Flack “moved me and showed me through her own creative choices and standards what else was possible within the idiom of Soul,” Fugees singer writes
Lauryn Hill has penned a tribute to the late Roberta Flack, whose rendition of “Killing Me Softly With His Song” inspired the hit version recorded decades later by the Fugees.
“Whitney Houston once said to me that Roberta Flack’s voice was one of the purest voices she’d ever heard,” Hill wrote on Instagram Tuesday, a day after Flack’s death at the age of 88.

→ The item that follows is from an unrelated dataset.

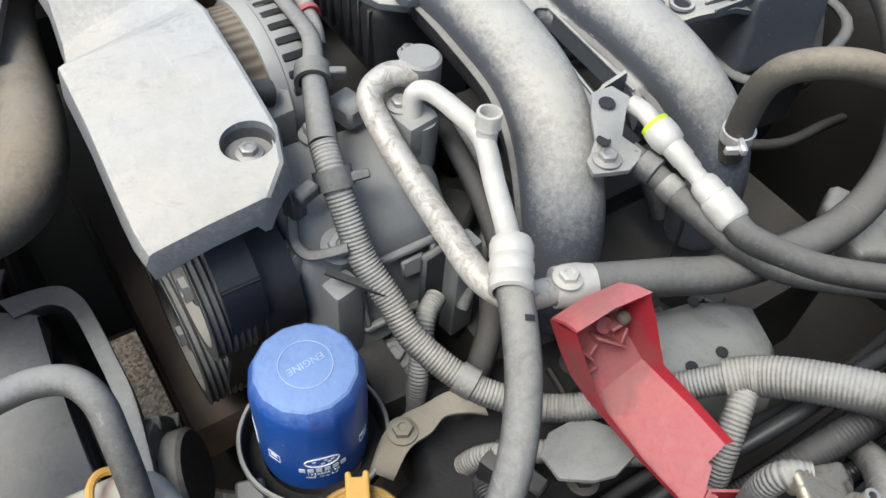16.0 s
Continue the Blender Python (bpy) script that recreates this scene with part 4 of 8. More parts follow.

“I grew up scouring the records my Parents collected. Mrs. Flack was one of their favorites and quite instantly became one of mine as soon as I was exposed to her. She looked cool and intelligent, gentle and yet militant. The songs she recorded from ‘Compared To What’ to ‘The First Time Ever I Saw Your Face’ to her version of ‘Ballad Of The Sad Young Men’ fascinated me with their beauty and sophistication.”

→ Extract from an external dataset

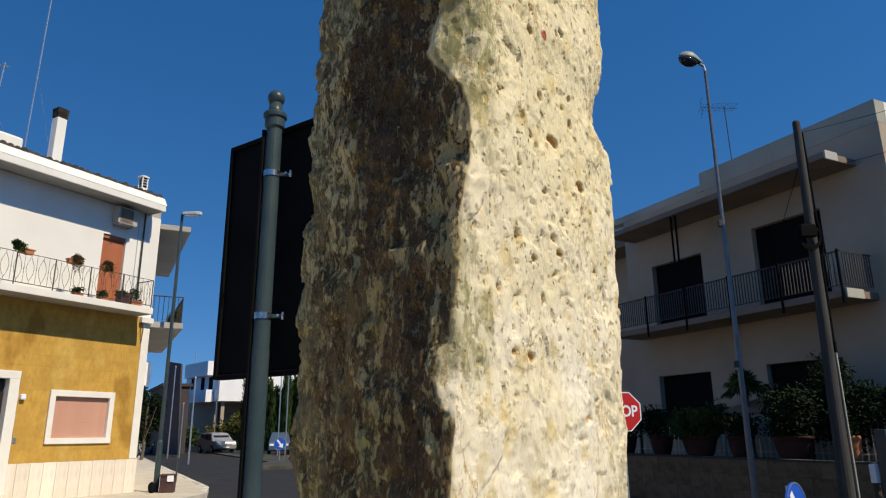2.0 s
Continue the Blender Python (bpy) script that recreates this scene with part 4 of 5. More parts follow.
    repeat("baluster", bar, sb, [pose(*side_point(0.05, 0.05 + 0.12 * i), 0) for i in range(7)] + [pose(*side_point(0.15 + 0.12 * i, 0.78), 0) for i in range(50)])
    part("side_sign", prism([side_point(0.35, 0.02), side_point(0.35, 0.16), side_point(0.43, 0.16), side_point(0.43, 0.02)], 2.75, 3.35), M_SIGNWHITE, h, "small white plate on the side wall")
    # chimneys
    ch = part("chimney", box(-2.71, -2.46, 0.85, 1.10, 7.5, 9.38, 0.01), M_WHITE, h, "slim white rendered chimney with blackened cap")
    cap = lathe([(0.175, 9.381), (0.185, 9.43), (0.195, 9.60), (0.205, 9.64)], 4)
    bmesh.ops.rotate(cap, verts=cap.verts, cent=(0, 0, 0), matrix=Matrix.Rotation(math.pi / 4, 3, "Z"))
    bmesh.ops.translate(cap, verts=cap.verts, vec=(-2.585, 0.975, 0))
    part("chimney_cap", cap, M_SOOT, ch, "sooty dark cap")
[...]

In addition to the aforementioned essential songs, Flack also popularized “Killing Me Softly With His Song,” first recorded by Lori Lieberman in 1971 and inspired by that singer’s experience at a Don McLean concert. While Lieberman’s original wasn’t a big hit, Flack — who heard the song by chance on an airplane — turned it into a Number One smash, ultimately winning a Grammy for Record of the Year for her rendition in 1973.

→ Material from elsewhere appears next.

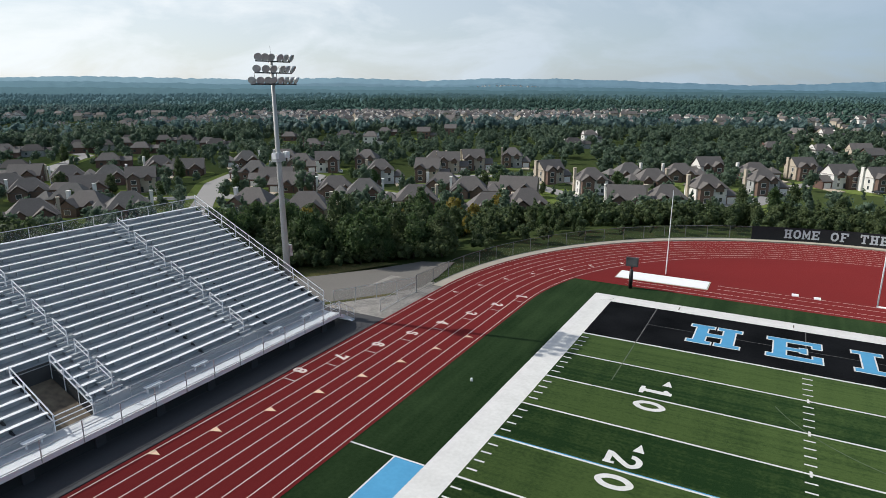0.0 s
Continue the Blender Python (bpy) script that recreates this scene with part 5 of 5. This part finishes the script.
OUTER_WEST = [(-328, 206, 50), (-337, 164, 50), (-431, 224, 55), (-456, 220, 60), (-521, 291, 60), (-427, 252, 50), (-434, 274, 50), (-476, 324, 55), (-386, 268, 40), (-460, 195, 60),
              (-437, 207, 50), (-337, 116, 60), (-359, 102, 50), (-446, 298, 40), (-451, 267, 60), (-446, 332, 50), (-427, 338, 40), (-365, 312, 50), (-382, 320, 45), (-446, 492, 30),
              (-343, 492, 30), (-352, 530, 30), (-487, 478, 40), (-301, 657, 20), (-130, 713, 20), (-66, 667, 10), (-112, 694, 20), (-300, 120, 50)]
TAKEN = []


def claim(x, y, r):
    """Keeps the house's plot, and the open side towards the stadium, free of trees."""
    d = math.hypot(x + 11, y + 3)
    TAKEN.append((x, y, r))
    for q in ((15,) if d < 330 else (14, 26)):
        FRONTS.append((x - (x + 11) / d * q, y - (y + 3) / d * q, r))


FRONTS = []
base_house = {}
for x, y, rot, k in EAST + MIDDLE + STREETS + WEST:
    kind, wl_, rf, st, w, d, hip = spec[k]
    at = pose(x, y, land(x, y) + .4, 0, 0, rot)
    if k not in base_house:
        base_house[k] = house(kind, WALLS[wl_], SHINGLES[rf], st, w, d, hip, at, WALLS[2] if kind % 2 else WALLS[0])
    else:
        copy_thing(base_house[k], at)
    claim(x, y, 9.5)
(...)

Nearly a quarter-century later, Hill and the Fugees dropped their own rendition of the track, which became a Grammy-winning hit and arguably the group’s signature song. Both versions of “Killing Me Softly” — Flack and Fugees’ — landed on Rolling Stone’s 500 Greatest Songs list.
“Mrs. Flack was an artist, a singer-songwriter, a pianist and composer who moved me and showed me through her own creative choices and standards what else was possible within the idiom of Soul. Killing Me Softly, a song Mrs. Flack didn’t write, but made hugely popular became the song that catapulted myself and the Fugees into household phenomena,” Hill continued.
“We wanted to honor the beauty and brilliance of this song and her performance of it to our generation. I will forever be grateful for the sensitivity and delicate power of her Love and Artistry. Rest in Grace Beloved One.”